Nos céus, mais dificuldades. As pilotas receberam uniformes masculino grandes demais. Algumas eram obrigadas a usar muitas roupas de baixo para dar volume e ocupar os macacões. As botas também eram um problema, pois não haviam números pequenos, então elas eram obrigadas a enfiar tecidos nos coturnos para evitar que escorregassem.

Seus aviões eram antigos, de madeira e lona e que nunca haviam sido utilizados para combate.
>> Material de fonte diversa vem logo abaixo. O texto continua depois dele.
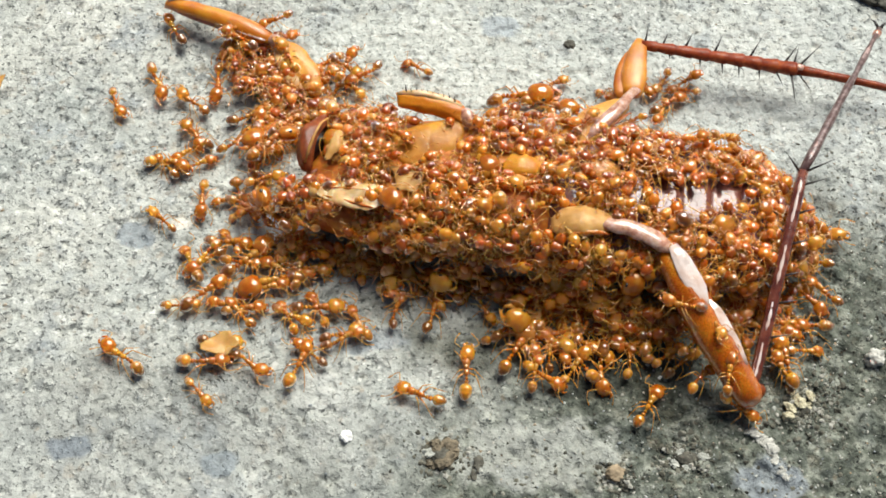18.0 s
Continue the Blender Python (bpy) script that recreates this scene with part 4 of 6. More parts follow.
CRAWL.append((add_ant(worker(), "walk"), [(0, -4.44, -6.93, 91), (1, -4.54, -3.04, 91), (1.5, -7.11, -4.78, 46), (2, -9.69, -6.52, 0), (2.33, -9.75, -6.6, 56), (2.67, -9.81, -6.68, 113), (3, -9.88, -6.76, 169), (6, -5.29, -7.69, 92), (7, -5.44, -3.03, 92), (8, -5.44, -3.05, 92), (9, -5.33, -6.64, 92), (9.5, -9.2, -3.96, 46), (10, -13.07, -1.28, 0), (11, -12.09, -0.73, 0), (12, -11.57, -2.38, 0), (12.5, -12.35, -1.45, 60), (13, -13.14, -0.53, 120), (13.5, -13.82, -1.01, 72), (14, -14.5, -1.49, 23), (17, -14.14, -1.07, 0), (18, -12.71, -3.87, 12), (19, -13.77, -3.2, 12), (20, -14.31, -4.13, 67), (21, -15.14, -3.92, 77), (22, -13.59, -8.17, 149), (22.33, -13.6, -8.1, 209), (22.67, -13.6, -8.03, 269), (23, -13.61, -7.97, 329), (24, -13.54, -8.85, 329), (25, -16.19, -5.8, 360), (26.5, -15.3, -6.92, 439), (28, -14.41, -8.04, 519), (28.5, -13.29, -5.81, 473), (29, -12.16, -3.59, 426), (30, -14.38, -1.29, 463), (31, -11.62, -2.69, 463), (32, -13.45, -0.13, 384)]))
CRAWL.append((add_ant(worker(), "walk"), [(0, -13.38, -7.59, -95), (0.33, -13.53, -7.3, -41), (0.67, -13.69, -7.02, 13), (1, -13.84, -6.73, 66), (2, -17.4, -4.87, 35), (3, -17.01, -4.75, 35), (4.5, -16.51, -1.38, 96), (6, -16.01, 2, 158), (7, -17.12, 0.53, 95), (8, -17.52, 2.45, 148), (8.33, -17.71, 1.61, 88), (8.67, -17.91, 0.76, 28), (9, -18.1, -0.08, -32), (9.33, -17.59, -0.37, 25), (9.67, -17.09, -0.66, 82), (10, -16.58, -0.95, 138), (11, -14.55, -0.73, 180), (11.33, -14.06, -0.89, 120), (11.67, -13.57, -1.06, 60), (12, -13.08, -1.22, 0), (13, -15.26, -2.17, 23), (14, -17.63, -2.89, 96), (17, -18.3, -4.31, 159), (17.5, -18.46, -4.77, 79), (18, -18.61, -5.23, 0), (19, -18.18, -5.61, 0), (20, -17.75, -5.94, 0), (21, -17.61, -7.28, -49), (21.33, -17.69, -7.21, -103), (21.67, -17.76, -7.15, -157), (22, -17.84, -7.08, -211), (22.5, -17.64, -7.09, -274), (23, -17.44, -7.1, -337), (24, -17.45, -7.11, -337), (25, -18.2, -3.77, -360), (26.5, -17.27, -4.02, -286), (28, -16.34, -4.27, -211), (29, -11.62, -2.66, -212), (31, -11.62, -2.69, -212), (31.5, -13.3, 0.36, -280), (32, -14.98, 3.41, -348)]))
CRAWL.append((add_ant(worker(), "walk"), [(0, -11.66, -6.71, 34), (1, -13.89, -3.58, 57), (2, -13.89, -3.6, 51), (3, -13.89, -3.62, 51), (6, -14.3, -3.67, 0), (7, -14.54, -3.23, 67), (8, -14.33, -3.24, 67), (9, -14.08, -3.95, 57), (10, -14.08, -3.96, 51), (11, -14.08, -3.98, 51), (12, -14.27, -4.22, 67), (13, -14.27, -4.24, 67), (14, -14.31, -3.8, 67), (15.5, -14.25, -4.62, 118), (17, -14.19, -5.44, 169), (17.33, -14.19, -5.44, 113), (17.67, -14.19, -5.45, 56), (18, -14.19, -5.45, 0), (19, -14.47, -4.57, 0), (19.5, -13.09, -5.69, 47), (20, -11.71, -6.82, 94), (21, -12.12, -6.61, 130), (22, -10.88, -7.51, 111), (23, -14.7, -4.41, 57), (23.5, -14.44, -5.21, 13), (24, -14.17, -6, -31), (24.5, -14.29, -4.54, 13), (25, -14.42, -3.07, 57), (28, -14.74, 0.64, 68), (29, -16.3, 1.83, 24), (30, -15.7, 2.06, 0), (31, -15.32, 2.54, 24), (32, -18.4, 4, 69)]))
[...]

Além de serem muito barulhentos durante a noite, as pilotas precisavam suportar temperaturas abaixo do zero e o sério risco de congelamento durante o duro inverno soviético.

Além disso, os aviões eram tão pequenos que carregavam apenas duas bombas por vez, portanto, as “Bruxas” tinham que realizar várias “viagens” por noite. Mas, devido os aviões serem tão antigos, era difícil – para não dizer impossível – de detectá-los no radar.

E quando elas se aproximavam do alvo, desligavam o ensurdecedor motor e faziam o seu trabalho. Muitas, devido à precariedade dos aviões, não conseguiam religá-los e realizavam ataques suicidas.

As Bruxas da Noite (Fonte: Wikipédia)

As “Bruxas” eram tão temidas e odiadas pelos nazistas que, qualquer aviador que derrubasse ou capturasse uma delas, recebia a prestigiada medalha da Cruz de Ferro:  uma alta condecoração militar alemã, criada no século XIX, concedida a quem demonstrasse honra ou bravura nas batalhas.

Inimigos estão perdendo terreno
Recuando pelo som
(A morte está no ar)
De repente, aparece
Confirmando todos os seus medos
(Ataque do covil das bruxas)

Alvo encontrado, vem ao redor
Som de armas do campo de batalha
(O eixo está mirando alto)
Rodina espera
Derrotem-nos nos portões
(Vivam para viver e voar)

Haviam 12 mandamentos seguidos pelo 588º. O primeiro e talvez o mais importante era: “tenha orgulho de ser mulher”. No fim da guerra, somavam-se aos seus 30 mil bombardeios, 23 mil toneladas de bombas lançadas nos nazistas, 30 baixas em combate e 23 pilotas receberam o título de Herói da União Soviética. Seu último voo ocorreu em 4 de maio de 1945 – quando as Bruxas da Noite voaram 60 quilômetros (aproximadamente 37 milhas) até Berlim. Três dias depois, a Alemanha se rendeu oficialmente.

As Bruxas da Noite não tinham os melhores aviões, não tinham bombas tão potentes, nem muito apoio à sua unidade, mas, mesmo assim, sem ser preciso usarem feitiçaria, se tornaram uma das forças de combate mais notáveis da Segunda Guerra Mundial.

REFERÊNCIAS

ARMENI, Ritanna. Bruxas da Noite: A História não Contada do Regimento Aéreo Feminino Russo Durante a Segunda Guerra Mundial. São Paulo: Seoman, 2019.